This document outlines a general workflow for performing sentiment analysis on text data, such as customer reviews, social media posts, or survey responses. It covers key steps from data acquisition and preprocessing to model evaluation, visualization, and deployment.
- Task: Load your text data into a structured format (e.g., Pandas DataFrame in Python).
- Example: Read data from a CSV file, database, or API.
- Task: Address missing text by either filling them (e.g., with a default value or corresponding title) or removing rows with missing text.
- Rationale: Missing data can cause errors in downstream analysis.
- Task: Eliminate duplicate entries to avoid bias in your analysis.
- Rationale: Repeated content can skew sentiment distributions.
- Task: Convert all text to lowercase for consistency.
- Example: "This Is a Review" becomes "this is a review".
- Task: Remove HTML tags, special characters, and control characters that are irrelevant to sentiment.
- Rationale: Reduces noise and standardizes the text.
- Task: Remove common words (e.g., "the," "a," "is") that don't contribute much to sentiment.
- Rationale: Focuses on more meaningful words.
- Note: Use a standard stop word list or customize it for your domain.
- Task: Reduce words to their base form (e.g., "running" -> "run"; "better" -> "good").
- Rationale: Improves consistency and groups related words.
- Lemmatization vs.
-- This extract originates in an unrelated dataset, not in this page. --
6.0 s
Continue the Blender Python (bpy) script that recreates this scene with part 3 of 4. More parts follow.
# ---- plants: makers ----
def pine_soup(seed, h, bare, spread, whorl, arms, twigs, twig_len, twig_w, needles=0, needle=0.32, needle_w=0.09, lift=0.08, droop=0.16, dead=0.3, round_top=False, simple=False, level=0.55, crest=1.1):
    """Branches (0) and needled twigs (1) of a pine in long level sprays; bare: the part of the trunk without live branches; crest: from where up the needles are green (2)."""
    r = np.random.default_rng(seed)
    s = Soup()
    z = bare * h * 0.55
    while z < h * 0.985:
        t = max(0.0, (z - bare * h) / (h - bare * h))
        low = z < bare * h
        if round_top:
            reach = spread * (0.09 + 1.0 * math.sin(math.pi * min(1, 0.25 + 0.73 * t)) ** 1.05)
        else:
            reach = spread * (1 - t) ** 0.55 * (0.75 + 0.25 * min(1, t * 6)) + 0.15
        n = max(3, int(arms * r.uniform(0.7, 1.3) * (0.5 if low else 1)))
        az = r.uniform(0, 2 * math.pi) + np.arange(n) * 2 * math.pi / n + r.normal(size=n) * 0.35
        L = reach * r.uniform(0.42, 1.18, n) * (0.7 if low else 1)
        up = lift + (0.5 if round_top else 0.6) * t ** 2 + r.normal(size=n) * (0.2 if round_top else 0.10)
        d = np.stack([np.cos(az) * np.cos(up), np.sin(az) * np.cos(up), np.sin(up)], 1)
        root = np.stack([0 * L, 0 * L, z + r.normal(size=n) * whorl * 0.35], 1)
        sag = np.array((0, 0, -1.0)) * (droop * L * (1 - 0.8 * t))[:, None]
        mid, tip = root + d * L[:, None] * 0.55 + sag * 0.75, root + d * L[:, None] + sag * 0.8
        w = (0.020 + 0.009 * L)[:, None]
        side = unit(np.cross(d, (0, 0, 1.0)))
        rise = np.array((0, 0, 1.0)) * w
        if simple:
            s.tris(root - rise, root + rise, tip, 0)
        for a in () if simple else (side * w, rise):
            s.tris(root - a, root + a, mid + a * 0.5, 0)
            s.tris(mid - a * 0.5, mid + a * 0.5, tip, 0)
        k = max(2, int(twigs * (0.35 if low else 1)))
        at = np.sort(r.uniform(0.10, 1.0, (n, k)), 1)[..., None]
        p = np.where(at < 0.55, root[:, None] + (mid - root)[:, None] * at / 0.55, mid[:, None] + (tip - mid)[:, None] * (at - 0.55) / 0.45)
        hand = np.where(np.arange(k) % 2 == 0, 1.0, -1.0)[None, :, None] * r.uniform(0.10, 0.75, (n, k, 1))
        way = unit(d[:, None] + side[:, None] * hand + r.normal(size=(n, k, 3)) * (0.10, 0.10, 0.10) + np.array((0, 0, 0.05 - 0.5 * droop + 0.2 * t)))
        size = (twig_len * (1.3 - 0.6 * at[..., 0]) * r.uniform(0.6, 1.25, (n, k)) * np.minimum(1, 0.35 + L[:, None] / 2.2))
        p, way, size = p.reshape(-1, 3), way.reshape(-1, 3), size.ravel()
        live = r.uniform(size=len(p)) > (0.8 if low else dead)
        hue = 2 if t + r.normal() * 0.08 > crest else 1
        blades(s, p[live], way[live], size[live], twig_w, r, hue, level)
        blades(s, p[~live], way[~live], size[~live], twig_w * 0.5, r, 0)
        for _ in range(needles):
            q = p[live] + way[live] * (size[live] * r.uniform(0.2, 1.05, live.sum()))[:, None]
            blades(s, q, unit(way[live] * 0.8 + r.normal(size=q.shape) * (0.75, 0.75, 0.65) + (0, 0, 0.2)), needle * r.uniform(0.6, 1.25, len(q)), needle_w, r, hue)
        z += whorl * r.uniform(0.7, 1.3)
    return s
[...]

Stemming: Lemmatization is generally preferred as it produces actual words.
Important Note: The extent of cleaning depends on the sentiment analysis method. Simpler methods (like VADER) require more aggressive cleaning, while transformer-based models (like BERT) are more robust and might benefit from preserving more context (e.g., some punctuation).
- Purpose: Create additional features from the text that might be useful for sentiment analysis.
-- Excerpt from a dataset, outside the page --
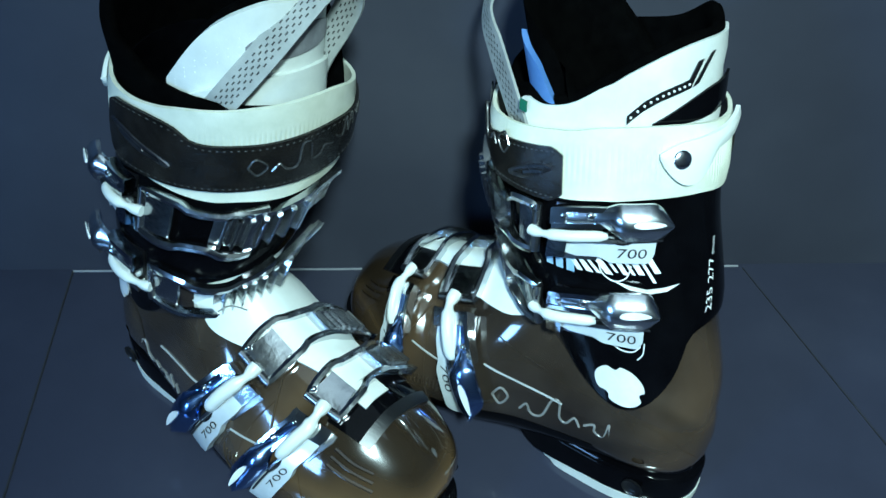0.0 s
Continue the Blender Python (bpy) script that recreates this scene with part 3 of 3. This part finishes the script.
    def S(pts):
        out = []
        for x, u in pts:
            f = (0.121 - x) / 0.078
            if side > 0:
                out.append((87 - 6 * f + (u - 94) * 0.75, 0.122 - 0.088 * f))
            else:
                out.append((81 + 15 * min(f * 2.2, 1.0) ** 0.8 - 2 * f + (u - 94) * 0.65, 0.018 + 0.098 * f))
        stroke(bm, foot_at, out, 0.0016, 0.0001)
    S([(0.121, 91), (0.1175, 86), (0.113, 92), (0.1165, 98), (0.121, 91)])
    S([(0.106, 99), (0.103, 94), (0.100, 100), (0.094, 99), (0.091, 84), (0.087, 83), (0.085, 96), (0.081, 99), (0.0775, 92), (0.074, 99)])
    S([(0.072, 96), (0.067, 92), (0.066, 98), (0.061, 100), (0.060, 86), (0.058, 100)])
    S([(0.054, 88), (0.0535, 100)])
    S([(0.050, 95), (0.0465, 91), (0.043, 95), (0.0465, 100), (0.050, 95)])
    part("brand_mark", bm, GREYINK, boot, "grey moulded script strokes")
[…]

- Task: Calculate the length of reviews (number of words or characters).
- Rationale: Explore if longer/shorter reviews correlate with sentiment.
- Task: Flag the presence of specific keywords or phrases related to positive or negative aspects.
- Example: A feature indicating whether a review mentions "easy to use" or "difficult to install".
- Description: Use a pre-built lexicon (dictionary of words and their sentiment scores) to calculate sentiment scores for each text.
- Pros: Simple, fast, and requires no training data.
- Cons: Less accurate for nuanced language, sarcasm, or domain-specific terms.
- Customization: Customize the lexicon if needed to better suit the domain (e.g., add skincare-specific terms and scores).
- Description: Train a machine learning model to classify text into sentiment categories (positive, negative, neutral).
- Pros: More accurate for complex language and can be fine-tuned to specific domains.
- Cons: Requires more computational resources, training data, and expertise.
- Tokenization: Convert text into numerical tokens that the model can understand.
- Model Selection: Choose a pre-trained model (e.g., BERT, RoBERTa) or train your own.
- Training: Fine-tune the model on your dataset.
- Prediction: Use the trained model to predict the sentiment of new text.
Considerations:
- Transformer models (BERT, RoBERTa) often provide higher accuracy but require more computational resources and data.
- VADER is simpler and faster but might be less accurate for nuanced language.
- Task: Use appropriate metrics to evaluate the performance of your sentiment analysis method.
- Common Metrics: Accuracy, precision, recall, F1-score (suitable if you have labelled data for testing). If you don't have labelled data, you can qualitatively assess the performance by examining misclassified examples.
- Task: Examine examples where the sentiment analysis method made incorrect predictions.
- Goal: Identify patterns in the errors and areas for improvement.
- Tip: Look at the raw text to understand the context.
- Task: Adjust the parameters of your sentiment analysis method to optimize performance.
- Example: Tuning learning rate, batch size, or number of epochs for a machine learning model.
- Process: Continuously refine your preprocessing steps, feature engineering, and sentiment analysis method based on evaluation results.
- Task: Visualize the distribution of sentiment scores or categories across your dataset.
- Example: Histogram showing the number of positive, negative, and neutral reviews.
- Task: Generate word clouds to identify the most frequent words associated with positive and negative sentiment.
- Rationale: Provide a visual representation of the key themes driving sentiment.
- Task: Explore relationships between sentiment and other variables in your dataset (e.g., review length, product type, customer demographics).
- Methods: Use statistical analysis, plots, or dashboards to identify correlations.
- Task: Integrate your sentiment analysis pipeline into your application or workflow.
- Example: Automatically analyze customer feedback from a website and flag negative comments for attention.
- Task: Continuously monitor the performance of your sentiment analysis method and retrain it as needed to maintain accuracy.
- Rationale: Sentiment and language evolve over time.
- Data Quality: Ensure that your data is accurate, complete, and representative.
- Context: Consider the context of the text when interpreting results.
- Domain Specificity: Adapt your sentiment analysis method to the specific domain.
- Computational Resources: Choose methods appropriate for available resources.
- Ethical Considerations: Be aware of potential biases in data and methods; use responsibly. Avoid reinforcing harmful stereotypes.